Palm Beach County, which lost the Atlanta Braves in 1997, was happy for the new tenants. But it has been forced to complete the project in 14 months, a schedule that could tighten further if an unexpected event like a hurricane occurs.

“This is a massive project that we are racing to complete in record time,” the Nationals, who declined to make an executive available, said in a statement. “But we plan to be ready to play in 2017; however, the paint may still be wet and some projects may be wrapping up as the first pitch is thrown.”

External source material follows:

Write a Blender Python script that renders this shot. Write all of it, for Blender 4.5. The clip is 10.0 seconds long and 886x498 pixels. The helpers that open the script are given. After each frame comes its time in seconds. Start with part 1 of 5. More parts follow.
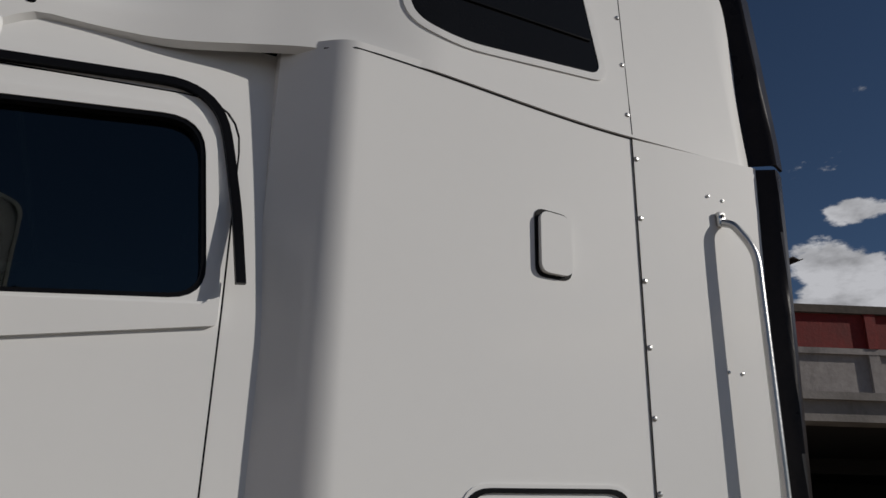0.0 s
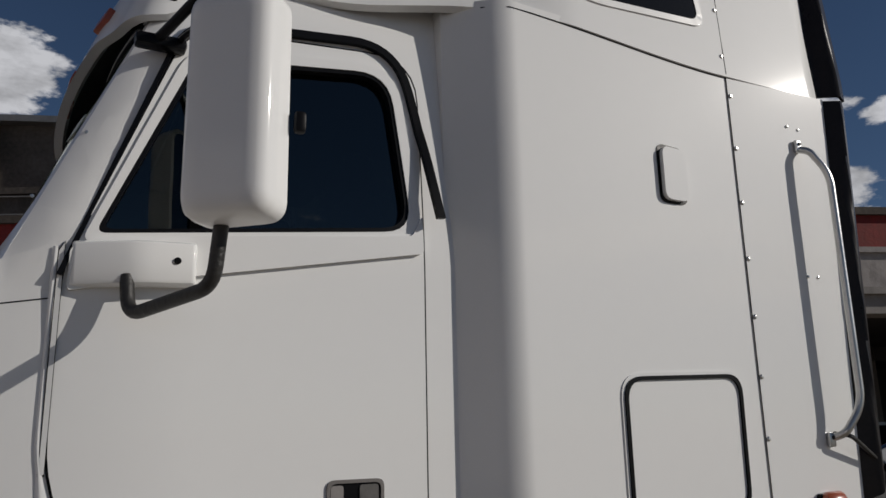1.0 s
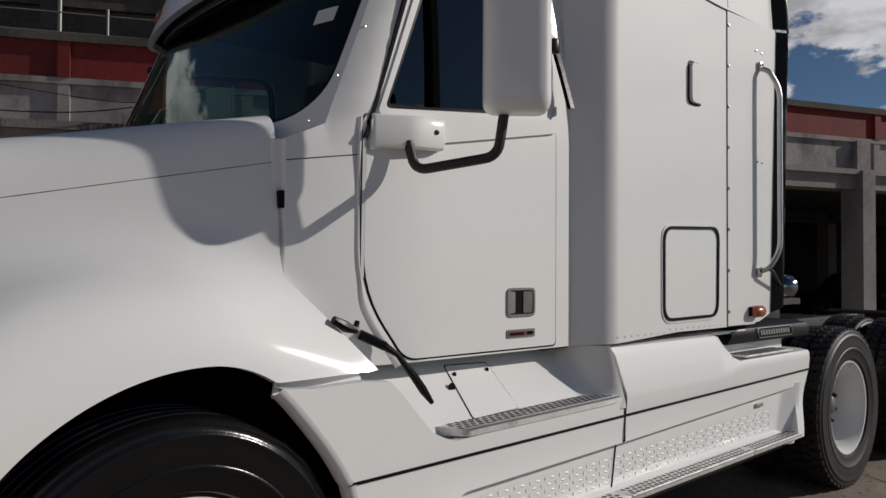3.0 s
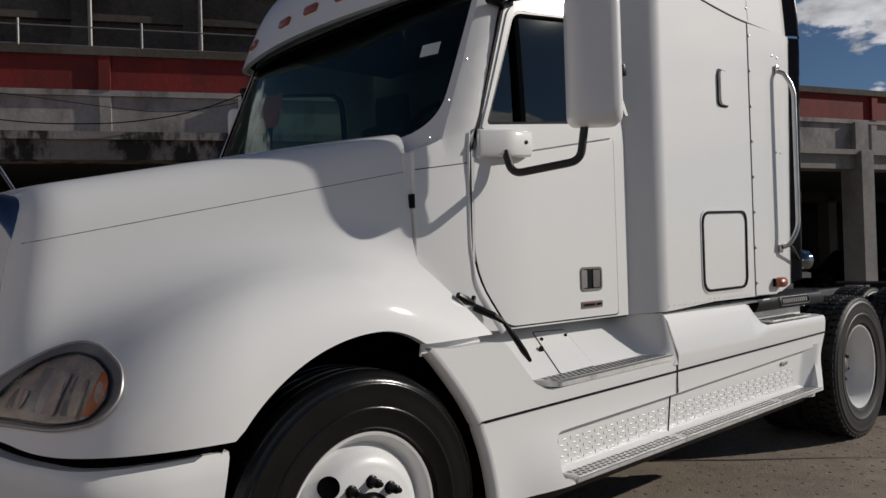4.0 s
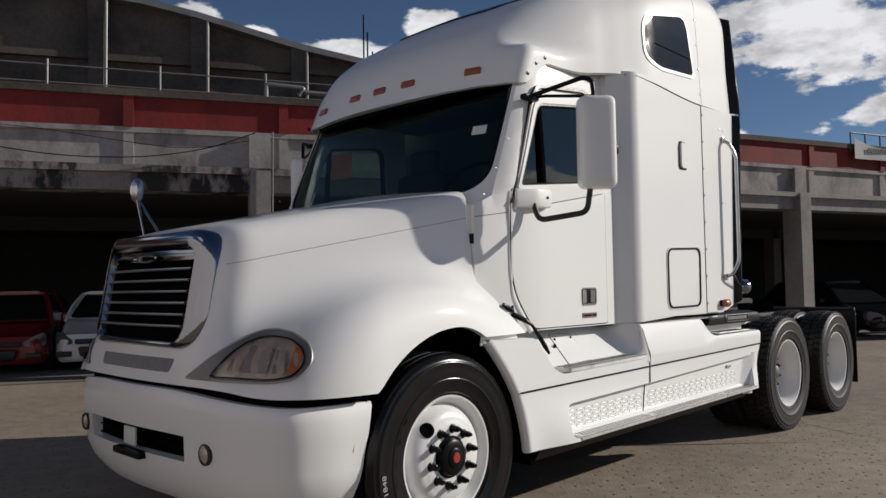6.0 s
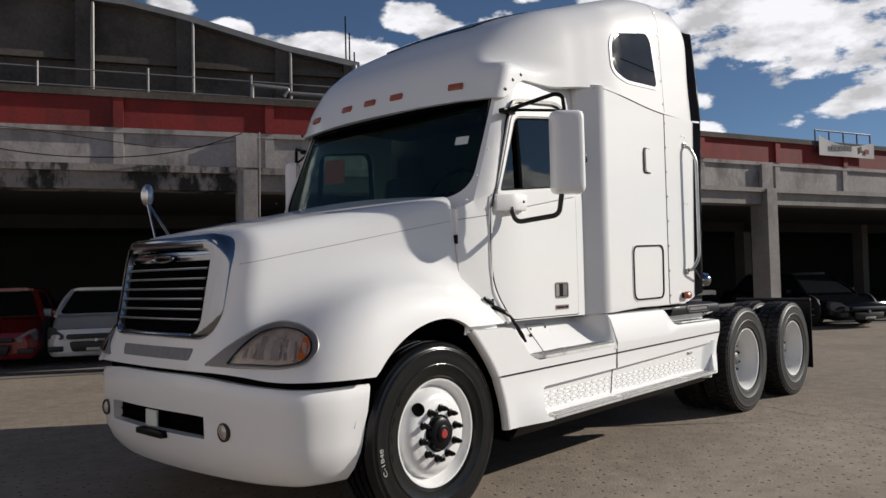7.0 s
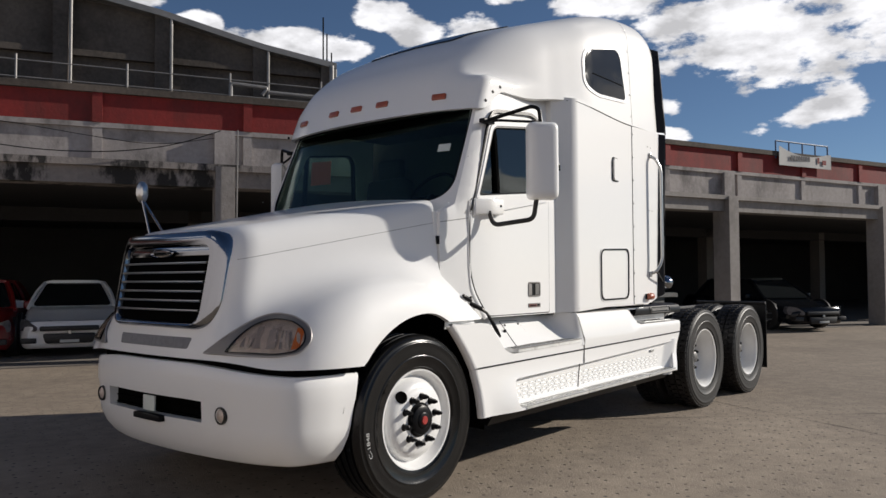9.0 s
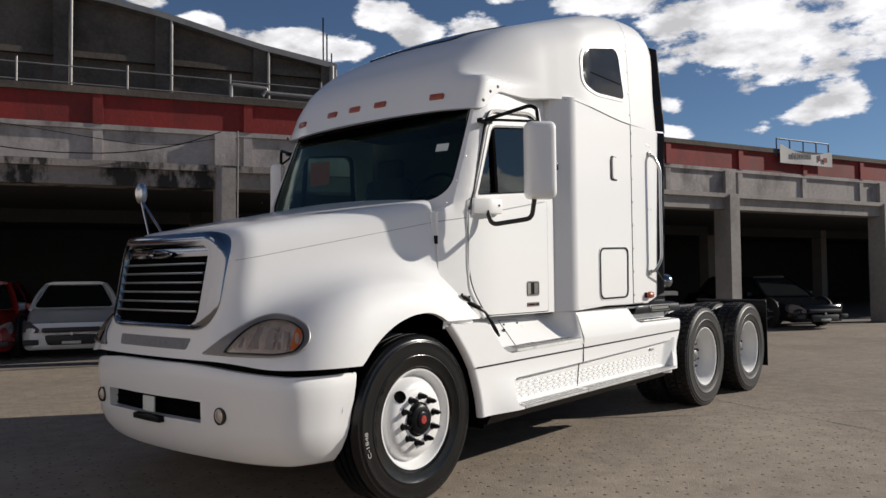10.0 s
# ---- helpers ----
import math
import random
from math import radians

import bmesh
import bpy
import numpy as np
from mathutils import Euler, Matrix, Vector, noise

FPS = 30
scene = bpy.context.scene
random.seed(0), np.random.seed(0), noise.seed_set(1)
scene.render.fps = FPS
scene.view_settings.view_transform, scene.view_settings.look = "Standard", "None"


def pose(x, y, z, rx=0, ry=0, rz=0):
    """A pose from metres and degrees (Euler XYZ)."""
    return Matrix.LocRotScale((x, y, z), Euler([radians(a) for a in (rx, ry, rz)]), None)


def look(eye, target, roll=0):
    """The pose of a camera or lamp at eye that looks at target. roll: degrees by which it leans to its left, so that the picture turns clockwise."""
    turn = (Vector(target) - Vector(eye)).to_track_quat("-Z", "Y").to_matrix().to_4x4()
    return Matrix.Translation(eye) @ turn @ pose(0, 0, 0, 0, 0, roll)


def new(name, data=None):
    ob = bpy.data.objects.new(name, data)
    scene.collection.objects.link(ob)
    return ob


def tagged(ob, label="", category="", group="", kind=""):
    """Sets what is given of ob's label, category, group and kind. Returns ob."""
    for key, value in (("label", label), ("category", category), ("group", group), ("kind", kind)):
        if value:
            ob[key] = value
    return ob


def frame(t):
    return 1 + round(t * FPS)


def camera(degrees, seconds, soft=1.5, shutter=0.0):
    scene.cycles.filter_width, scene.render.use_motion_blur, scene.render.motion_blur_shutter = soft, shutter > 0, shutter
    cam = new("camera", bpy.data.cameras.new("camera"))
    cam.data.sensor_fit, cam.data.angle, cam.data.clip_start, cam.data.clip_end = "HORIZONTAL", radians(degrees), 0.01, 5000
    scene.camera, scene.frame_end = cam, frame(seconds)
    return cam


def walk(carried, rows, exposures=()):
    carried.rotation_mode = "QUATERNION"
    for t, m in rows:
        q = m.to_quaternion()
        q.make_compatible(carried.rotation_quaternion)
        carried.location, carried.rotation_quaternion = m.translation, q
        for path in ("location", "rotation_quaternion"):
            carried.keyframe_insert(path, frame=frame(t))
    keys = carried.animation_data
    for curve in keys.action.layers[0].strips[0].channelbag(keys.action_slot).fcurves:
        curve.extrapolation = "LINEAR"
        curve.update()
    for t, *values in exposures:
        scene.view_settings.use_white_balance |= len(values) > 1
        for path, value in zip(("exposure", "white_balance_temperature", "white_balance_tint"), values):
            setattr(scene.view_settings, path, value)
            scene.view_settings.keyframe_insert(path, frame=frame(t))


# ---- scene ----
cam = camera(59.9, 10.0)
PATH = [
    (0, (1.342, -2.989, 1.502), (2.119, -1.277, 2.182), 1.3),
    (0.5, (1.009, -2.999, 1.507), (1.867, -1.284, 2.074), 1.6),
    (1, (0.644, -3.077, 1.456), (1.543, -1.348, 1.907), -1.2),
    (1.5, (0.303, -3.091, 1.374), (1.349, -1.415, 1.684), -0.3),
    (2, (-0.07, -3.046, 1.36), (1.07, -1.406, 1.454), 1.3),
    (2.2, (-0.212, -3.056, 1.352), (0.935, -1.419, 1.415), 0.6),
    (3.3, (-1.018, -3.121, 1.424), (0.377, -1.688, 1.476), 0.0),
    (3.5, (-1.139, -3.155, 1.397), (0.256, -1.723, 1.46), -0.5),
    (4, (-1.516, -3.282, 1.39), (-0.166, -1.807, 1.413), -1.7),
    (4.5, (-1.866, -3.324, 1.398), (-0.484, -1.878, 1.42), -2.0),
    (5, (-2.179, -3.477, 1.404), (-0.8, -2.032, 1.5), -1.5),
    (5.5, (-2.435, -3.653, 1.382), (-1.053, -2.208, 1.436), -1.9),
    (5.7, (-2.567, -3.74, 1.354), (-1.155, -2.326, 1.437), -1.2),
    (7, (-3.13, -4.173, 1.374), (-1.663, -2.816, 1.45), -1.3),
    (7.5, (-3.284, -4.241, 1.354), (-1.81, -2.888, 1.378), -1.4),
    (8, (-3.41, -4.311, 1.379), (-1.897, -3.004, 1.444), -0.2),
    (8.5, (-3.442, -4.343, 1.373), (-1.92, -3.047, 1.446), -0.3),
    (9, (-3.441, -4.33, 1.365), (-1.918, -3.035, 1.439), -0.3),
    (9.5, (-3.433, -4.35, 1.363), (-1.908, -3.057, 1.436), -0.4),
    (10, (-3.431, -4.355, 1.365), (-1.912, -3.056, 1.438), -0.6),
]
EXPOSURES = [(t, stops, kelvin, 11) for t, stops, kelvin in ((0.0, -0.69, 6550), (1.0, -0.56, 6550), (1.6, -0.45, 6550), (2.2, -0.42, 6550), (3.5, -0.40, 6600), (4.5, -0.23, 6600), (5.5, -0.05, 6650), (7.0, 0.29, 6650), (10.0, 0.38, 6700))]
walk(cam, [(t, look(eye, target, roll)) for t, eye, target, roll in PATH], EXPOSURES)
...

Evidence of that race was everywhere. About 75 loads of debris are hauled from the site each week, turning mountains of trash as high as 20 feet into land suitable for ball fields. Some concrete retrieved from the dump is being recycled, and hundreds of trees were removed and will be replanted in parks elsewhere in the city. Several of the 12 practice fields have been laid out, and land has been cleared for seven recreational sports fields, five to be used by the county and two by the city.

The beginning of the first-base line, the Nationals’ clubhouse and the right-field wall are taking shape, not far from a machine being used to sort the tires, metal and other garbage being sent to a solid waste site a mile away.

With all that is going on, the Astros and the Nationals may end up with another neighbor. The Braves, who will play at least one more season near Walt Disney World, are also looking to move out of Central Florida. The Braves have spoken with officials in four communities, including Palm Beach and Pinellas counties. According to Tom McNicholas, a lobbyist for the team, the Palm Beach County commissioners may vote as soon as April 5 on whether to begin negotiations to bring the Braves back to the county.

“The most important thing is to find a community that accepts us,” said John Schuerholz, president of the Braves. “The great thing about Florida is you can get projects completed in a shorter period of time.”